Thu, 08/26/2010 - 1:32pm
Baylor College of Medicine
HOUSTON -- (August 26, 2010) -- Three Baylor College of Medicine physician-scientists have received support totaling more than $500,000 from St. Baldrick's Foundation to advance their research in pediatric cancer.

Dr. Karen Rabin, assistant professor of pediatrics – hematology/oncology, was named a St. Baldrick's Scholar, which includes $333,000 in funding. Dr. Eugene Kim, assistant professor of surgery, received an $85,915 research grant, and Dr. Keita Terashima, clinical postdoctoral fellow in pediatrics – hematology/oncology, received $132,809 in support as a 2010 St. Baldrick's Fellow. All three are members of Texas Children's Cancer Center, a joint program of BCM and Texas Children's Hospital.

"We are grateful to the St. Baldrick's Foundation for the support it provides our researchers," said Dr. David Poplack, professor of pediatrics – hematology/oncology at BCM and director of the Texas Children's Cancer Center, which is the pediatric program of BCM's National Cancer Institute-designated Dan L. Duncan Cancer Center. "These three physician-scientists are conducting important research focused on understanding the basis of pediatric cancers and finding better treatment and screenings, and their work would not be possible without the support of our partners like St. Baldrick's."

Acute lymphoblastic leukemia research

Rabin's research focuses on the characteristics of acute lymphoblastic leukemia (ALL) in children with Down syndrome. The grant will support research into whether ALL cases with abnormal activity of genes called JAK2 and CRLF2 may respond to treatment with a new class of drugs that block activation of JAK2 and other genes in this pathway. Research will also seek to identify gene variants that may predispose children with Down syndrome to severe infectious complications during their chemotherapy treatment, with the goal of identifying high-risk patients who need added precautions to reduce their risk of complications.

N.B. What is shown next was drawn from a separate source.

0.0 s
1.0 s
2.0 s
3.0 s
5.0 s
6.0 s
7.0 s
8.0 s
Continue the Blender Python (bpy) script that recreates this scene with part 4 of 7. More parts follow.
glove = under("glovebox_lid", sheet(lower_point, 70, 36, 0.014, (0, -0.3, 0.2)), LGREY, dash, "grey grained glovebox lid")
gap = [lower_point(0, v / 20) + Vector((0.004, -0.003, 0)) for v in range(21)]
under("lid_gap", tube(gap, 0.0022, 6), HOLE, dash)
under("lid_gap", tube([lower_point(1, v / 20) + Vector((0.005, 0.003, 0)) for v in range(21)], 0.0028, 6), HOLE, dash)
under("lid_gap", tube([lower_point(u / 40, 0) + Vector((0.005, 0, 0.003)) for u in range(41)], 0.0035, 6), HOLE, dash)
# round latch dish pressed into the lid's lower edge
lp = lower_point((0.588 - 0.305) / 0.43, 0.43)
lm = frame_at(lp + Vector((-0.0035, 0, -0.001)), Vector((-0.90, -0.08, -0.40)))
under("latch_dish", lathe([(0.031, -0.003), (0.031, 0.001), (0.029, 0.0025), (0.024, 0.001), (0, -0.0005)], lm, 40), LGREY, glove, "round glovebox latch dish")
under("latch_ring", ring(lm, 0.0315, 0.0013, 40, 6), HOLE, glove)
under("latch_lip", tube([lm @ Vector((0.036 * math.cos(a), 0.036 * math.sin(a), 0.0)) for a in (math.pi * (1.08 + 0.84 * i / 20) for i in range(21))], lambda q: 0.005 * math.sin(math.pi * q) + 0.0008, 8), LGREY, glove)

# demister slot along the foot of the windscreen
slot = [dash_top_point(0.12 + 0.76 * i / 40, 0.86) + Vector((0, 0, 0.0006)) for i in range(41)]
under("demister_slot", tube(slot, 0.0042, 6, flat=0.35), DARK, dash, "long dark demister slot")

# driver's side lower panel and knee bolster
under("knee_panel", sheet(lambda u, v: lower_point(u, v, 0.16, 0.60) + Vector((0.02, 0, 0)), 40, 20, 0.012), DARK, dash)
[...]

Intracranial germ cell tumors research

Terashima's fellowship focuses on intracranial Germ Cell Tumors (GCT), which are rare and poorly understood brain tumors that occur mostly in teenagers. In collaboration with multiple institutions, he will generate the largest comprehensive genetic profiles of these tumors to help understand how intracranial GCTs arise and what determines their biological and clinical behavior. This research could lead to potential new therapeutic targets. His team will also develop a test that requires only a small amount of tumor tissue to accurately subclassify intracranial GCTs and initiate the first-ever cell lines for these tumors, which will aid in determining the impact of genetic abnormalities and in preclinical drug screenings.

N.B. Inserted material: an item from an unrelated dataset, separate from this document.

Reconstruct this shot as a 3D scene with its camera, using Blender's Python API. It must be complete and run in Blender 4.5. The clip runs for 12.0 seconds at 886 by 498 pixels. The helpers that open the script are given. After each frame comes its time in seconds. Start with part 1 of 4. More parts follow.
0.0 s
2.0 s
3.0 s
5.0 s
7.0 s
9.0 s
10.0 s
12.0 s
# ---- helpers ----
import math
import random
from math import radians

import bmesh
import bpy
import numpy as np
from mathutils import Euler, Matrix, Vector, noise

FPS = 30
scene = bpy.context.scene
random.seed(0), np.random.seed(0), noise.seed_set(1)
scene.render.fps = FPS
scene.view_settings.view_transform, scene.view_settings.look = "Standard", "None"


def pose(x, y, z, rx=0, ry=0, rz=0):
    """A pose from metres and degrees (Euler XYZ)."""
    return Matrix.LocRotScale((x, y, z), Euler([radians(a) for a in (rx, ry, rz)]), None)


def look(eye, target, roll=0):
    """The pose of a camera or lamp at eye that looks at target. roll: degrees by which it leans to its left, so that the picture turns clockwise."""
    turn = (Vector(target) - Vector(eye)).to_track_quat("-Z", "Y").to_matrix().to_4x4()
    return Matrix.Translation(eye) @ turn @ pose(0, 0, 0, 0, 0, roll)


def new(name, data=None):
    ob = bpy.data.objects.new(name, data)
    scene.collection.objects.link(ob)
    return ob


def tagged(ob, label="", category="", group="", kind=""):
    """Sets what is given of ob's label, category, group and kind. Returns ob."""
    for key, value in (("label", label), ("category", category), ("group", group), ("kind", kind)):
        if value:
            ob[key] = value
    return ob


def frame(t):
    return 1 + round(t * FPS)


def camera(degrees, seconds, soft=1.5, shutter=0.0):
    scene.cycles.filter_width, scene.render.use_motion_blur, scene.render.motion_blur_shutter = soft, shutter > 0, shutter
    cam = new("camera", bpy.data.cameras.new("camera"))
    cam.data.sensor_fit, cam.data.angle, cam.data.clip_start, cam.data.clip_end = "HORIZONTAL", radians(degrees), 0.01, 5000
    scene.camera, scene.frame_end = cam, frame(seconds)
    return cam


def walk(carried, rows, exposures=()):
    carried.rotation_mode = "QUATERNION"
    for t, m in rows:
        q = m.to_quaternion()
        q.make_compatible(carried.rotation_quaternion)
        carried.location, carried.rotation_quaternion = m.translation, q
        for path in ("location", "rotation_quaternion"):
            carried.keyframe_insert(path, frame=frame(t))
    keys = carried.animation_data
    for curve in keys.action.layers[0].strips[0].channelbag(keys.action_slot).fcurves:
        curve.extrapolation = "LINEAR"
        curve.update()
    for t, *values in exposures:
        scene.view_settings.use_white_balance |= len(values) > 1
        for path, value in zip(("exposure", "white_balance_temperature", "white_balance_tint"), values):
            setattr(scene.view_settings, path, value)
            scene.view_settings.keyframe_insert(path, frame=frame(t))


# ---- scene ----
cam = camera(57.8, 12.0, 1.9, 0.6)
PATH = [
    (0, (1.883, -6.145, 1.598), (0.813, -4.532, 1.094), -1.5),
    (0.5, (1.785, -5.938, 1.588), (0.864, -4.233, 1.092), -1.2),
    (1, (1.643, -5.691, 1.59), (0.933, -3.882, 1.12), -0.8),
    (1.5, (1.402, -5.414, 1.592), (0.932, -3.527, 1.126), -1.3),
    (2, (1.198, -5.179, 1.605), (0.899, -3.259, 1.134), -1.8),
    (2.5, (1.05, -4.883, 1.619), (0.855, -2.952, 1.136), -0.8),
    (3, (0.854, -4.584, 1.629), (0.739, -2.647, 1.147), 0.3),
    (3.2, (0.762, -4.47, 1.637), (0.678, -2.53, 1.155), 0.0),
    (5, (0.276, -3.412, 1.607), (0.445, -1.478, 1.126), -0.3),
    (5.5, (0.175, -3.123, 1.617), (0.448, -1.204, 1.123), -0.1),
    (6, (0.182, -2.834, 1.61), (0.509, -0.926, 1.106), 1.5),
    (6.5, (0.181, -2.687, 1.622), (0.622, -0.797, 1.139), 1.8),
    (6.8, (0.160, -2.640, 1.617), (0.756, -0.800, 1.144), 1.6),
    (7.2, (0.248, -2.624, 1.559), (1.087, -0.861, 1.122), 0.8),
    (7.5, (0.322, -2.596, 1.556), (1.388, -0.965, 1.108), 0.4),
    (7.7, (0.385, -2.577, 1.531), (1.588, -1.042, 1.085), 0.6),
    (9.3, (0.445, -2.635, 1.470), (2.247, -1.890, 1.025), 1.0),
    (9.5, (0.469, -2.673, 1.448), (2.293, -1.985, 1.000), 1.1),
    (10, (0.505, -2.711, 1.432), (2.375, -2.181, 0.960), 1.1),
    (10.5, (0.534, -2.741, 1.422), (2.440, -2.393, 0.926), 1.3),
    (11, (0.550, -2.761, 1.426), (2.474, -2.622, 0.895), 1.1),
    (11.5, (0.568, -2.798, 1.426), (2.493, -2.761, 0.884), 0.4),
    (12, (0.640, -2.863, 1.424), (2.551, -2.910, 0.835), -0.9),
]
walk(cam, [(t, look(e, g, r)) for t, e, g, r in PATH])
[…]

Terashima's research mentor is Dr. Ching Lau, associate professor in pediatrics – hematology/oncology.

Neuroblastoma research

The grant to Kim will support his research into neuroblastoma patients whose immune systems are compromised due to powerful chemotherapy and susceptible to life-threatening infections. These patients often require therapy such as granulocyte colony-stimulating factors (GCSF), which helps the body produce white blood cells to fight infection. In many adult cancers, GCSF has been shown to increase cancer cell growth through its interaction with GCSF receptors found on the cancer cells.

"The goal of our proposal is to study the pathway of how GCSF and GCSF-R may enhance tumor growth by performing studies on neuroblastoma cells and neuroblastoma tumors in animals," Kim said. "We hope to clarify the appropriate use of GCSF in patients and determine whether GCSF-receptor may be a novel therapeutic target in neuroblastoma."

St. Baldrick's Foundation

St. Baldrick's Foundation is a nonprofit organization dedicated to raising money for childhood cancer research. The foundation provides grants to research institutions to find new cures for childhood cancer and to find treatments to ensure a better quality of life for patients and survivors.